Focus Area: Instructional Coaching
Attendees:

Instructional Coaches, Leaders

Phase: Targeted Support

Available Now

From the Designer

“This series is designed to support coaches of any range of experience with shared spaces with peers to reflect on their craft and identify ways to make their support more student centered and more efficient and replicable. The design focuses on key ideas and mindsets of transformational coaching such as the importance of role, cyclical conversation, and relationships.”  – Daniel Guerrero, Learning Designer

Overview

Instructional coaching is increasingly recognized in education as the most effective form of on-the-job, relevant support available to teachers. The primary purpose of an instructional coach is to build instructional capacity in teachers. In order to do that, great instructional coaches use a student-focused lens to provide a continuous improvement system for teachers via goal-setting, formal and informal observation, feedback, reflection, and collaborative action planning.
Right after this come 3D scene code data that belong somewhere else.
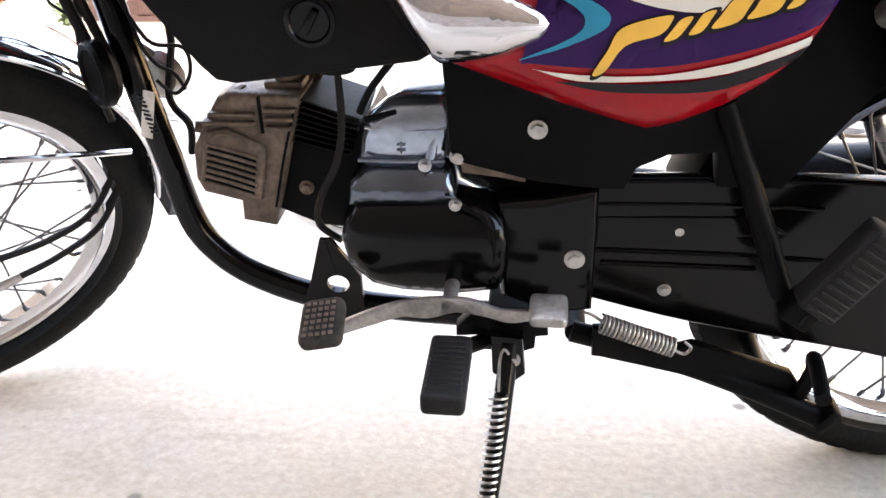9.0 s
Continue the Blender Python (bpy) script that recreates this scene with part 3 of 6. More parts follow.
def tail_ring(x):
    zt, zb, w, u = lerp(TAIL_TOP, x), lerp(TAIL_BOT, x), lerp(TAIL_WID, x), lerp(TAIL_TOPW, x)
    h = zt - zb
    half = [(0.0, zb + 0.02 * h), (0.6 * w, zb + 0.01 * h), (0.9 * w, zb), (0.965 * w, zb + 0.03 * h), (w, zb + 0.2 * h), (w * 0.86 + u * 0.15, zb + 0.42 * h), (w * 0.42 + u * 0.59, zb + 0.75 * h), (w * 0.12 + u * 0.88, zb + 0.94 * h), (u * 0.97, zt), (u * 0.6, zt + 0.002), (0, zt + 0.002)]
    return [(x, -y, z) for y, z in half] + [(x, y, z) for y, z in half[1:-1]][::-1]


tail = part("tail_fairing", loft([tail_ring(0.44 + 0.508 * (1 - (1 - i / 54) ** 1.2)) for i in range(55)]), RED, bike, angle=50)


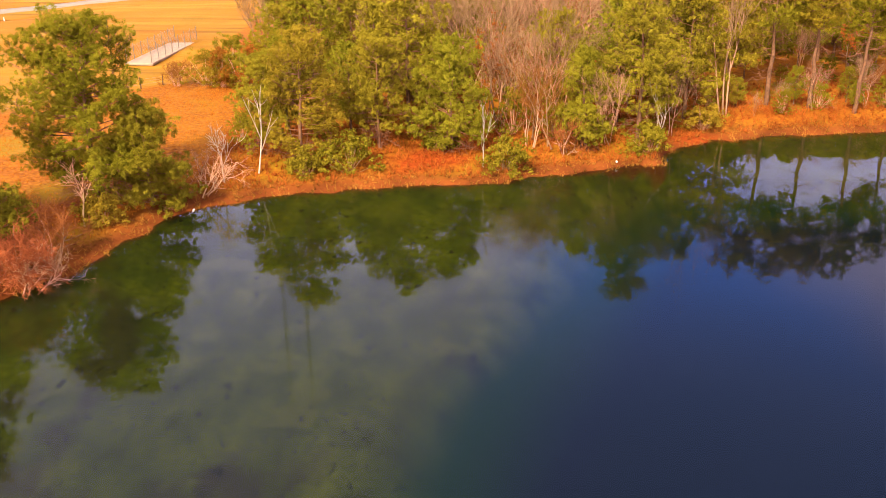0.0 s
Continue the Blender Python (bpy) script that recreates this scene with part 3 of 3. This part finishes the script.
pine(9.0, 3.9, 0.16, 34, "round", 0.9, M_NEEDLE_Y, label="bright green spreading pine over the clay bank", at=(0.9, 76.4), group=FAR)
pine(14.2, 3.6, 0.22, 35, "round", 0.75, M_NEEDLE_Y, label="tall pine at the cape of the far bank", at=(17.9, 80.6), group=FAR)
pine(8.2, 2.4, 0.12, 36, "cone", 0.85, M_NEEDLE_Y, label="slender young pine on the far bank", at=(12.4, 78.4), group=FAR)
tall = pine(15.6, 4.0, 0.52, 37, "high", 0.8, label="tall pine with a bare trunk and high crown", at=(37.4, 91.0), group=FAR)
again(tall, 33.5, 92.4, 70, 1.02)
again(tall, 41.5, 89.8, 160, 0.95)
again(tall, 46.0, 91.5, 250, 0.86)
again(tall, 52.0, 90.0, 20, 0.98)
again(tall, 60.0, 91.0, 300, 0.9)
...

By supporting teachers to reflect on and improve their teaching, effective coaches can change teacher practice, improve student achievement, build teachers’ content knowledge and content-specific skills, and help facilitate whole-school improvement initiatives.  In this 3 part series, we will delve into supporting instructional coaches to articulate this role for themselves, and for stakeholders.

Audience

These workshops are designed to support technology coaches, instructional coaches, and school leaders who are doing coaching with an opportunity to build shared language and goals around their role.

Specifications

  • 3 sessions, each 2 hours
  • Sessions may be separated from the series and combined with other offerings, but are designed to be ideally deployed as a consecutive series with some time between sessions
  • Participants will need a camera, microphone, and a Zoom-enabled device

Outcome

I use effective coaching cycles and/or models to support teacher practice.

Learning Experience

Session B: Using Try-Measure-Learn to Develop a Coaching Cycle

Define

  • Participants will build context around the idea of ‘bending the line’ which encompasses the larger idea of developing coaching cycles and making learning targeted and cyclical for teachers
  • Participants will use a simple framework (Try, Measure, Learn) to understand how coaching can be student centered, non-evaluative, and impactful

Explore

  • We will explore various coaching cycle examples to practice ways to ‘operationalize’ coaching cycles using questioning, meeting structures, and communication

Build

  • Participants identify one strategy that they explored or experienced to help them ‘bend the line’ and create a cadence of coaching to support their vision.